Monday, June 21, 2010

A Vegan, A Vegetarian, and an Omnivore Walk into an Apartment...

...and I realize I have to cook for all of them! My two housemates and I have been settled in our new place for about a month now, and it's finally starting to calm down. All done with moving and furnishing, we're getting comfortable in our new jobs and have learned how to get along pretty well. Last night my poor dead computer was finally revived (a new DC adapter just needed to be soldered on), and now I can share with you some of the dishes we've shared since the start of the summer.


Cheesy parsley polenta with roasted asparagus and walnuts. This was before the vegan moved in!



As was this simple potato soup with rosemary! Basically, imagine a thinner chowder with big ol' potato slices. I actually made this the night before moving into the apartment officially, when these few ingredients were all I had left after a month of letting them peter out!


Yum-- here's a recipe I followed pretty closely from it's original here. I reconstituted my chickpeas dry in the bag rather than using a can, but they were really good and very sherry flavored! I served it with roasted mustardy potatoes and steamed broccoli. Those of us who do not eat fish just had the rest.


Chickenless soup! Is there anything better for an unseasonably cool day than home made bread and nice golden chicken soup? There is if you don't eat meat. I made up some vegetable broth with vegetable stubs and trimmings I'd been keeping stored in the freezer, and to it I added a couple handfuls of wide, ribbon-y egg noodles, cozy kidney beans, and green spinach ghosts. It was really good.


This was also made before our vegan became vegan-- he was just a vegetarian at this point still. After Jordan and I came back from swimming at the pool after work, we threw in this quick but filling cheddar and spinach quiche with roasted asparagus. We used an entire bag of spinach (minus the few leaves I'd been nipping from it for the last couple days for lunches) in the quiche-- they really are one of the easiest ways to sneak lots of veggies to someone who would probably ordinarily not eat a whole lot of them! And since the only other ingredients were 5 eggs, a splash of milk, a bit of onion, salt, and pepper (plus, of course, the crust), it's a very cheap way to feed three people. It held up very well to being eaten cold out-of-hand the next day in my lunch, too!


Dinner from a couple nights ago was good for all of our dining idiosyncrasies. We made burritos with rice and a black bean/corn/roasted tomato blend, lettuce, lime, caramelized onions and red peppers, hot sauce, colby-jack cheese, and sweet-and-spicy chicken. We could assemble our own using just what we liked.

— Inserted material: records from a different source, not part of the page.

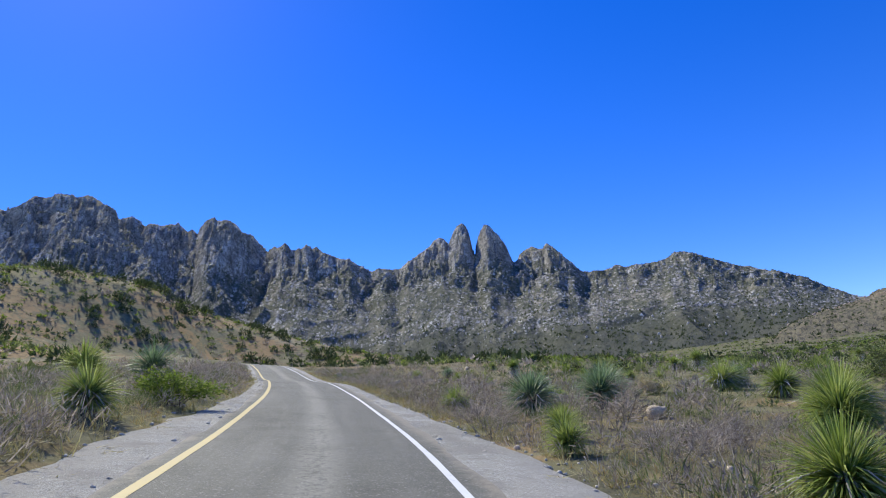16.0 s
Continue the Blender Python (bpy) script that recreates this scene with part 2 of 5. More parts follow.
def _soil(n):
    fine, grain = n.noise(0.9, 6, 0.65), n.noise(14, 4, 0.7)
    c = n.ramp(fine, [(0.25, (0.14, 0.115, 0.07)), (0.45, (0.23, 0.19, 0.115)), (0.6, (0.32, 0.268, 0.165)), (0.8, (0.43, 0.365, 0.24))])
    straw = n.ramp(grain, [(0.32, (0.11, 0.095, 0.05)), (0.5, (0.245, 0.215, 0.125)), (0.68, (0.45, 0.4, 0.25))])
    c = n.mix(n.grey(n.noise(0.35, 5), 0.42, 0.6), c, straw)
    c = n.mix(n.grey(n.sums("ADD", n.sums("MULTIPLY", n.noise(0.045, 3), 0.5), n.sums("MULTIPLY", n.noise(0.4, 6, 0.7), 0.5)), 0.5, 0.56), c, n.mix(fine, (0.33, 0.185, 0.085), (0.56, 0.36, 0.19)))
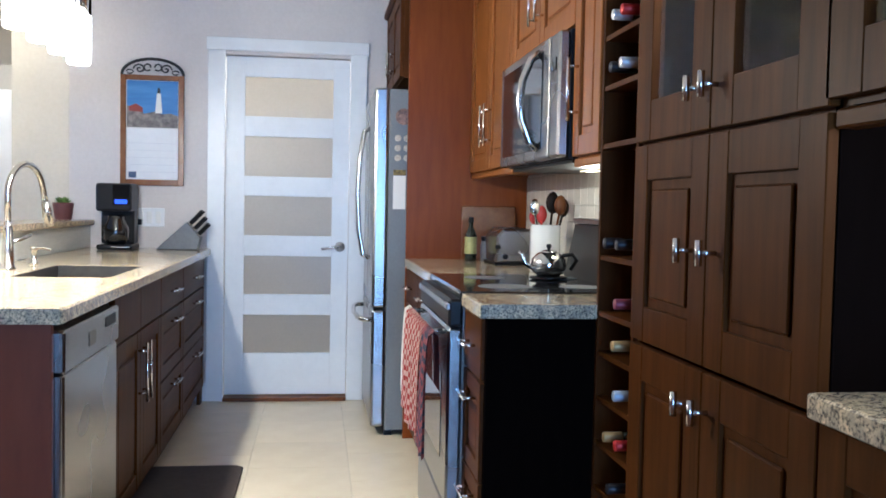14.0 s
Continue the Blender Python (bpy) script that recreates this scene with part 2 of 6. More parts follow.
def structure():
    solid("floor", box(-2.5, 2.3, -1.3, 9.2, -0.1, -0.012), PLANK, "dark reddish wood floor of the dining room", "floor", kind="structure")
    fl = solid("floor_living", box(2.3, 10.5, 1.36, 9.2, -0.1, -0.012), PLANK, "dark reddish wood plank floor of the living room", "floor", kind="structure")
    fk = solid("floor_kitchen", box(2.3, 10.5, -1.3, 1.36, -0.1, -0.006), GROUT, "pale cream tiled kitchen floor", "floor", kind="structure")
    solid("ceiling", box(-2.6, 10.6, -1.3, 9.2, H, H + 0.1), CEILING, "off-white textured ceiling", "ceiling", kind="structure")
    solid("wall_north", box(-0.5, 7.3, 9.0, 9.15, 0, H), WALL_LIVING, "pale grey living room wall behind the television", "wall", kind="structure")
    solid("wall_east", box(7.12, 7.27, 4.2, 9.0, 0, H), WALL_LIVING, "pale grey living room wall with a mirror", "wall", kind="structure")
    solid("wall_hutch", box(-2.5, 2.09, 4.72, 4.84, 0, H), WALL_TAUPE, "dark taupe dining room wall behind the hutch", "wall", kind="structure")
    bm = box(0.3, 0.42, 4.84, 6.1, 0, H)
    box(0.3, 0.42, 8.3, 9.0, 0, H, bm=bm)
    box(0.3, 0.42, 6.1, 8.3, 0, 0.65, bm=bm)
    box(0.3, 0.42, 6.1, 8.3, 2.15, H, bm=bm)
    solid("wall_living_west", bm, WALL_LIVING, "pale living room wall with a window", "wall", kind="structure")
    bm = box(-2.6, -2.5, -1.3, -1.05, 0, H)
    box(-2.6, -2.5, 0.75, 4.84, 0, H, bm=bm)
    box(-2.6, -2.5, -1.05, 0.75, 2.1, H, bm=bm)
    solid("wall_west", bm, WALL_TAUPE, "taupe wall with a patio door behind the camera", "wall", kind="structure")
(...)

Here's my dinner-for-one last night. Garlicky parmesan faux-risotto (made with orzo rather than rice), pan seared lemon pepper salmon, and steamed green beans. I'm a bad vegetarian because I still eat seafood (and honestly would eat free range/grass fed/blah blah meat as well if it weren't so expensive). This was a very nice meal.


And look how nicely it packs up in my bento lunchbox! I've really enjoyed using this box to bring lunch to work with me. It was shockingly small when I got it-- not quite as long as my hand-- but if you pack it like it's meant to (i.e., cram as much as possible into all the space), it's a perfect amount for lunch. Plus, taking leftovers in it is so much easier than using a traditional lunch bag. This box has two layers, so in the top I usually pack smaller nibbly things or sweet stuff to end my meal. With this particular lunch, my top later had a small peach split in half with the pit removed, drizzled with just a little honey, with dried cherries stuffed in the pit's hollows, and surrounded with raw almonds to fill up space. There's a lid for this top section that seals very tightly to keep all the little bits in place.

And last but not least:


Home-made chewy granola bars with almonds, dried cherries, and semisweet chocolate chips. I want to tweak the recipe a bit before talking more about them, but they are honestly rather good. Sometimes granola bars from the store can seem overly sweet and dessert-ish to me, which is kind of jarring first thing in the morning, but since these are made by me I can control the sweetness and enjoy the fact that I'm eating a bunch of whole oats and fruits and nuts. Also: even the chocolate in these is vegan (not milk chocolate), so we can all enjoy them. 

This was just a sample of some of the things we've had together so far in the last month. I'll be sure to update more regularly now that my computer (the only one that can read my camera's memory card) is fixed. See you back here real soon!